Were the Iraqis frightened of an impending war, an American student asked.
An Iraqi student replied: "When you wake up in the morning and hear that
5,000 people will be killed in a day, you don't wonder about your future.
You worry if you will be one of those killed people."
In Michigan, Superintendent Jim Ryan of the Plymouth-Canton district
announced to parents that students would watch no live television
broadcasts at school if war broke out, partly because he said he had
decided that after Sept. 11, 2001, students had seen too many horrific
televised images.
The teachers union said that Mr. Ryan's decision violated academic
freedom and that it might file a grievance.
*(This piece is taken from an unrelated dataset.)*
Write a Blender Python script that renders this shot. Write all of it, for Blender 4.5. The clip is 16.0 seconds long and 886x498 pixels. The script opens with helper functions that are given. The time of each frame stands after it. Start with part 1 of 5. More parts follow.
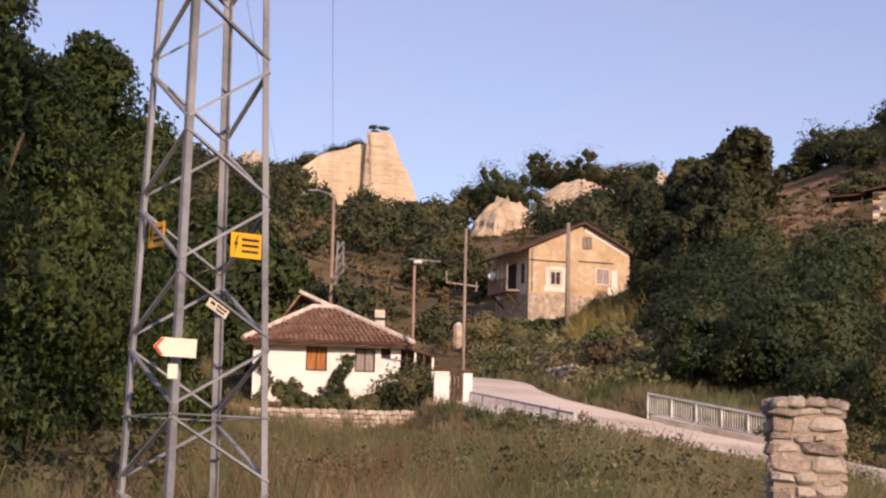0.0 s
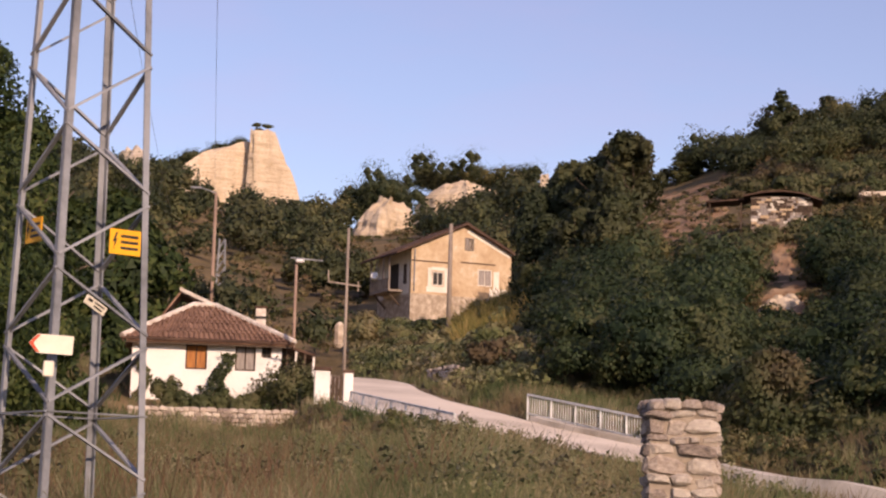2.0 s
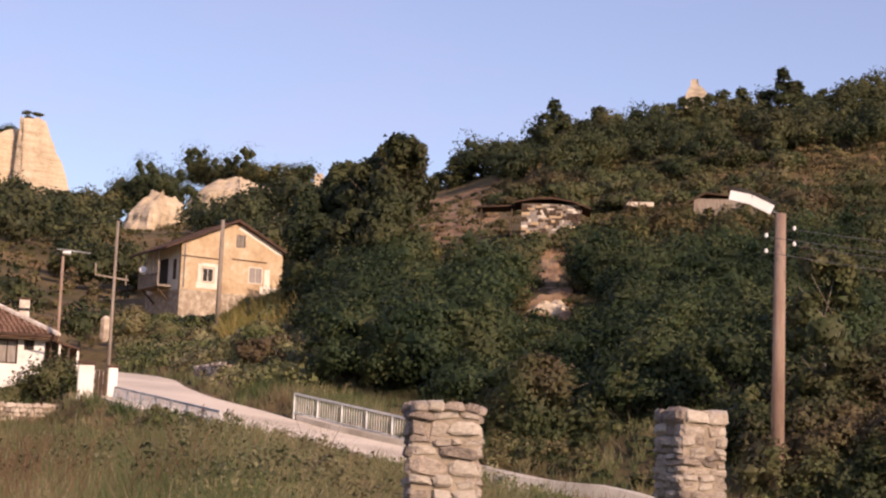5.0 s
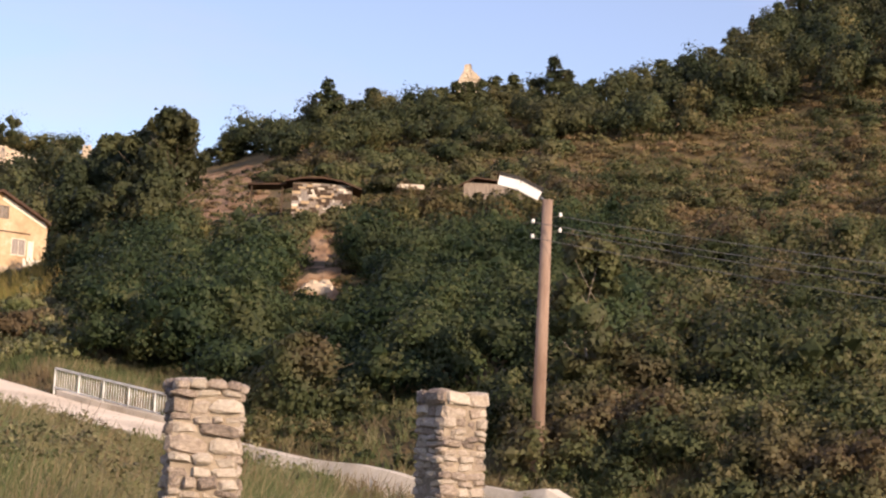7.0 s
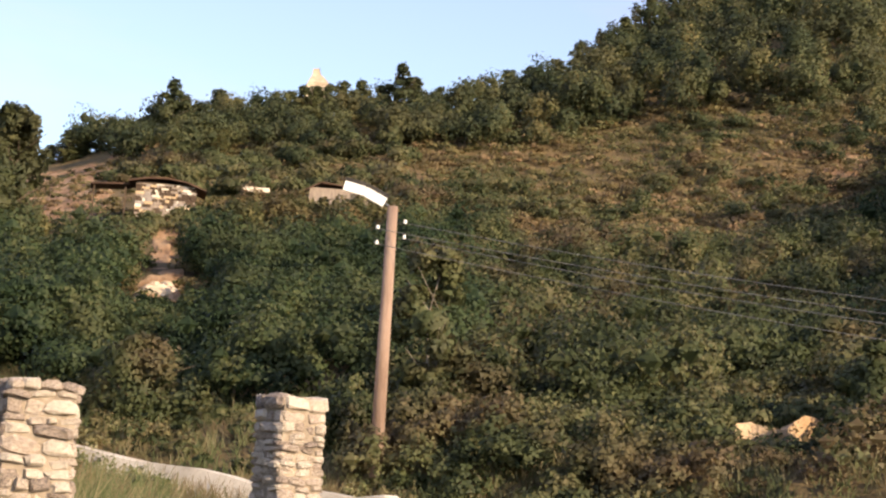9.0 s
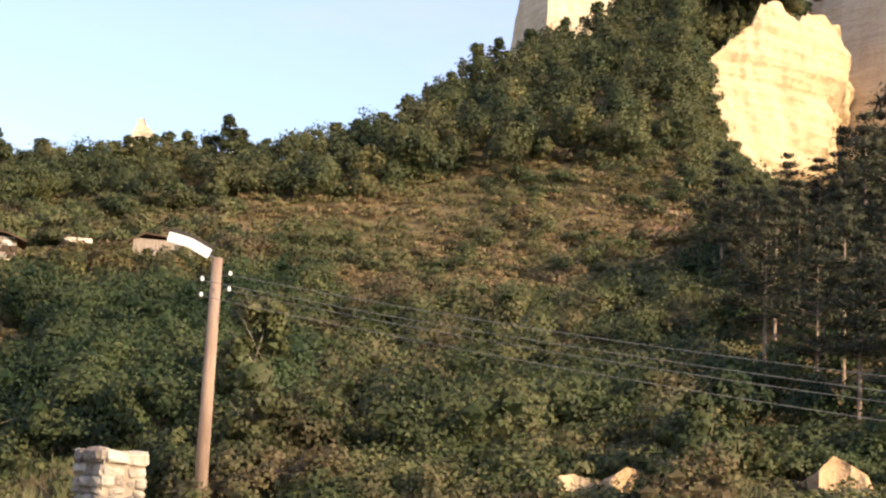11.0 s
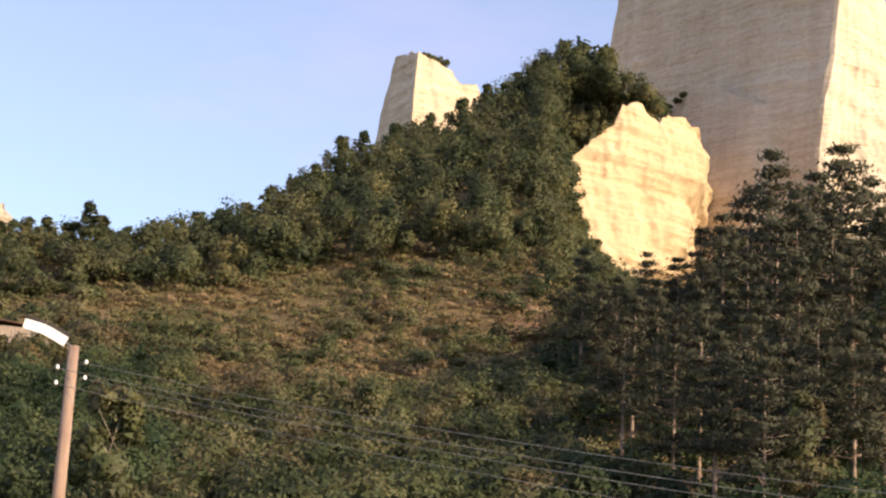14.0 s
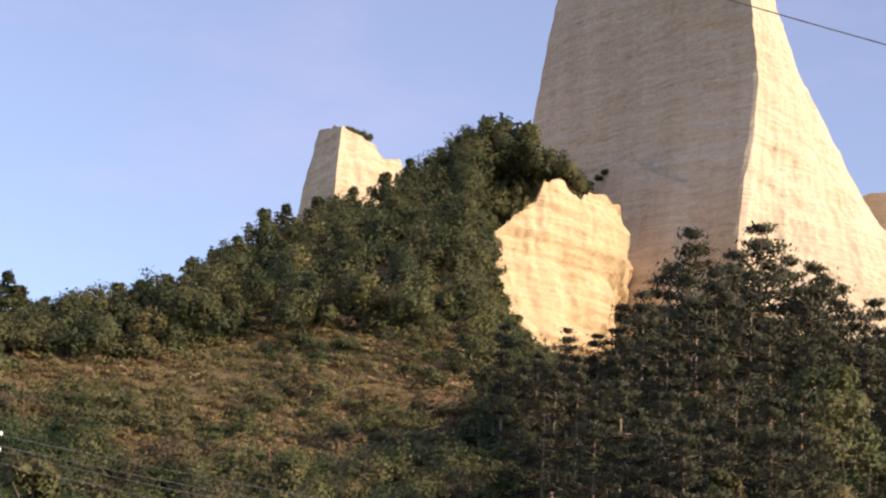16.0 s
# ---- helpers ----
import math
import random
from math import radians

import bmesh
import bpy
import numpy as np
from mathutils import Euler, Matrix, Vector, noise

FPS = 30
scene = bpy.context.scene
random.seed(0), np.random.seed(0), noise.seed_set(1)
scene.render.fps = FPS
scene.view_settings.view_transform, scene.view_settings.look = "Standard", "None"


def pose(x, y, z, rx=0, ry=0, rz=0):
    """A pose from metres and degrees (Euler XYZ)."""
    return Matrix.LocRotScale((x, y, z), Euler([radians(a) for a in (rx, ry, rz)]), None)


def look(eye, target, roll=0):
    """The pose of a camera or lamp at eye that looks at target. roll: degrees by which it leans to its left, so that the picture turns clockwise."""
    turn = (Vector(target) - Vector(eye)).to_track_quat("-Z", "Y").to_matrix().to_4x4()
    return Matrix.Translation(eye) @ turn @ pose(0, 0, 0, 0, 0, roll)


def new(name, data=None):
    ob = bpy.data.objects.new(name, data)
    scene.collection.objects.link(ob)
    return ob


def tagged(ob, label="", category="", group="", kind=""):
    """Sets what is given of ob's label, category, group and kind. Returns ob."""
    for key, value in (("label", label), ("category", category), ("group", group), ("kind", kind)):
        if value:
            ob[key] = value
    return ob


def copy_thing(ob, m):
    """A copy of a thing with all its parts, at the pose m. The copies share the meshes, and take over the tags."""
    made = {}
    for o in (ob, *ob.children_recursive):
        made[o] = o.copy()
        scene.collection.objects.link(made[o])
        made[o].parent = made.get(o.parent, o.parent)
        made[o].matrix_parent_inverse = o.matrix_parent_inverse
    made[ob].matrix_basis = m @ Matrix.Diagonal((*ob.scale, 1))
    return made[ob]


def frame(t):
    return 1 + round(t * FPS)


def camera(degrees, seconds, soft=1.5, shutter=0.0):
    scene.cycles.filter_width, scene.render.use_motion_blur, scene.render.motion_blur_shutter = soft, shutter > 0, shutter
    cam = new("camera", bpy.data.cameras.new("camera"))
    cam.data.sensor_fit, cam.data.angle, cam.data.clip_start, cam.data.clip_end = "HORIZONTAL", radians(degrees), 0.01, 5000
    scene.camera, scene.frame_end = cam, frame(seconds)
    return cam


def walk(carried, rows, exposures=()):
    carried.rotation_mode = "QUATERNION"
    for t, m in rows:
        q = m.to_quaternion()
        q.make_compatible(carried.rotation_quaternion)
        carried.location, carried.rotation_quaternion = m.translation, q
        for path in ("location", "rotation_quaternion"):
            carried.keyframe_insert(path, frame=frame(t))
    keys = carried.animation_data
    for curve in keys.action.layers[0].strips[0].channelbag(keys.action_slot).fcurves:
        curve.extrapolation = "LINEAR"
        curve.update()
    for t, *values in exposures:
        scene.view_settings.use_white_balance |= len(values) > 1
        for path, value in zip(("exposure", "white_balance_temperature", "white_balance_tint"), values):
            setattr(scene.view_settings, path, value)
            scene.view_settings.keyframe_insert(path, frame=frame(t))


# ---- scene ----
# ---- camera: it turns where it stands, held a little ahead of the turning axis ----
EYE = 1.6
LENS = 27.13
cam = camera(LENS, 16.0, soft=2.3)
# seconds, bearing to the right of +y, pitch up, roll (degrees)
TURN = [(0.0, -0.017, 8.046, 1.384), (0.5, 0.579, 7.936, 1.478), (1.0, 1.450, 8.023, 1.445), (1.5, 2.370, 8.049, 1.260),
        (2.0, 3.676, 8.142, 1.600), (2.5, 4.955, 8.120, 1.641), (3.0, 6.032, 8.099, 1.650), (3.5, 7.144, 8.121, 1.734),
        (3.7, 7.646, 8.208, 1.703), (5.8, 13.705, 8.189, 2.697), (6.0, 14.594, 8.080, 2.681), (6.5, 16.363, 7.981, 2.735),
        (7.0, 18.112, 8.075, 2.907), (7.5, 19.023, 8.009, 2.782), (8.0, 20.240, 7.965, 3.052), (8.2, 20.881, 8.065, 3.164),
        (10.3, 26.181, 9.553, 3.426), (10.5, 26.810, 9.882, 3.250), (11.0, 28.383, 10.470, 2.938), (11.5, 29.409, 10.873, 2.867),
        (12.0, 30.057, 11.421, 2.961), (12.5, 30.703, 12.045, 3.033), (13.0, 31.281, 12.597, 3.116), (13.5, 31.933, 13.077, 3.107),
        (14.0, 32.617, 13.597, 3.166), (14.5, 33.296, 14.245, 3.183), (15.0, 33.878, 14.960, 3.243), (15.5, 34.439, 15.501, 3.102),
        (16.0, 35.012, 16.049, 3.219)]


def carried_pose(bearing, pitch, roll):
    b, p = radians(bearing), radians(pitch)
    eye = Vector((0.2 * math.sin(b), 0.2 * math.cos(b) - 0.2, EYE))
    ahead = Vector((math.sin(b) * math.cos(p), math.cos(b) * math.cos(p), math.sin(p)))
    return look(eye, eye + ahead, roll)


walk(cam, [(t, carried_pose(b, p, r)) for t, b, p, r in TURN],
     exposures=[(0.0, 0.3, 7100, 29), (4.0, 0.32, 7100, 29), (6.0, 0.62, 7100, 22), (8.2, 0.96, 7200, 15), (10.3, 1.38, 7350, 10), (12.5, 1.34, 7350, 10), (14.0, 1.13, 7250, 13), (16.0, 0.92, 7000, 15)])

# ---- daylight: a low warm sun behind and to the right ----
SUN_BEARING, SUN_HEIGHT = 158.0, 21.0
world = bpy.data.worlds.new("sky")
scene.world = world
world.use_nodes = True
sky = world.node_tree.nodes.new("ShaderNodeTexSky")
sky.sky_type, sky.sun_disc = "NISHITA", False
sky.sun_elevation, sky.sun_rotation = radians(SUN_HEIGHT), radians(SUN_BEARING)
sky.air_density, sky.dust_density, sky.ozone_density = 1.0, 0.3, 3.2
background = world.node_tree.nodes["Background"]
background.inputs["Strength"].default_value = 0.125
tree = world.node_tree
ways = tree.nodes.new("ShaderNodeTexCoord")
stretch = tree.nodes.new("ShaderNodeMapping")
stretch.inputs["Scale"].default_value = (1.6, 1.6, 5.0)
tree.links.new(ways.outputs["Generated"], stretch.inputs["Vector"])
wisps = tree.nodes.new("ShaderNodeTexNoise")
wisps.inputs["Scale"].default_value, wisps.inputs["Detail"].default_value, wisps.inputs["Roughness"].default_value = 3.2, 6.0, 0.55
tree.links.new(stretch.outputs[0], wisps.inputs["Vector"])
thin = tree.nodes.new("ShaderNodeMapRange")
for socket, value in (("From Min", 0.5), ("From Max", 0.78), ("To Min", 0.14), ("To Max", 0.28)):
    thin.inputs[socket].default_value = value
tree.links.new(wisps.outputs[0], thin.inputs["Value"])
cloud = tree.nodes.new("ShaderNodeMix")
cloud.data_type = "RGBA"
cloud.inputs[7].default_value = (4.5, 3.2, 4.6, 1)
tree.links.new(thin.outputs[0], cloud.inputs[0])
tree.links.new(sky.outputs[0], cloud.inputs[6])
tree.links.new(cloud.outputs[2], background.inputs["Color"])
sun = new("sun", bpy.data.lights.new("sun", "SUN"))
sun.data.energy, sun.data.angle, sun.data.color = 3.8, radians(0.5), (1.0, 0.82, 0.61)
_b, _h = radians(SUN_BEARING), radians(SUN_HEIGHT)
sun.matrix_world = look((math.sin(_b) * math.cos(_h) * 500, math.cos(_b) * math.cos(_h) * 500, math.sin(_h) * 500), (0, 0, 0))


# ---- small tools ----
rng = np.random.default_rng(7)


def spot(bearing, distance, z=0.0):
    """A place by its bearing from the standpoint (degrees to the right of +y) and its level distance."""
    b = radians(bearing)
    return Vector((distance * math.sin(b), distance * math.cos(b), z))


def rise(distance, degrees):
    """The height of what stands so many degrees above eye level at that distance."""
    return EYE + distance * math.tan(radians(degrees))


def as_mesh(name, bm, material, smooth=False):
    mesh = bpy.data.meshes.new(name)
    bmesh.ops.recalc_face_normals(bm, faces=bm.faces)
    bm.to_mesh(mesh)
    bm.free()
    mesh.materials.append(material)
    if smooth:
        for p in mesh.polygons:
            p.use_smooth = True
    return mesh


def part(name, bm, material, parent, label="", smooth=False):
    """One mesh object under a thing, in the thing's own space."""
    mesh = bm if isinstance(bm, bpy.types.Mesh) else as_mesh(name, bm, material, smooth)
    ob = new(name, mesh)
    ob.parent = parent
    return tagged(ob, label)


def thing(name, m, label, category, group="", kind=""):
    ob = new(name)
    ob.empty_display_size = 0.1
    ob.matrix_world = m
    return tagged(ob, label, category, group, kind)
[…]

"Live television is a teaching tool, and a national emergency is a
teaching moment," said Charles Portelli, president of the Plymouth-Canton
Education Association.
Educators in Chicago said they recognized a teaching moment recently when
students asked to perform "Lysistrata," Aristophanes's antiwar play in
which women vow to abstain from sex until men abstain from war, at Walter
Payton High School. The principal, Gail Ward, consented, but insisted
that the performance be followed by a panel discussion involving people
with other viewpoints, including a staff member who is a military
reservist.
"We wanted to give kids this theatrical experience, but we had to provide
balance," Ms. Ward said.
Gabriela Acevedo, an 11th grader who was among those who organized and
participated in the Lysistrata production, said she learned the
importance of hearing various opinions.
"I feel very strongly against the war," she said. "But when antiwar
people say, `The military is terrible,' I say, `Give them a break --
their job is to defend us.' "
Maintaining balance has been a priority for Sarah Roeske, who teaches
Global Issues at Stafford High School in Falmouth, Va., where many
students' parents work at the Quantico Marine base and hold other
government positions. Ms. Roeske recently organized a debate in which
four high school boys defended a policy toward Iraq they called ruthless
aggression, while three girls urged peaceful diplomacy. Ms. Roeske
refereed, often by playing devil's advocate.
"I push them to make their own decisions," Ms. Roeske said. "If my kids
ever know my views, then I've failed as a teacher."
In California, after hundreds of students walked out of classes at three
Los Angeles high schools in Febuary in spontaneous, unrelated protests of
a war with Iraq, the school district urged the city's 900 principals to
offer students opportunities to speak out about Iraq during school time.
"If students don't have the opportunity to express their views, they'll
just walk out," said Willie Crittendon, district administrator of
operations and safety. "Our policy is to defuse that situation."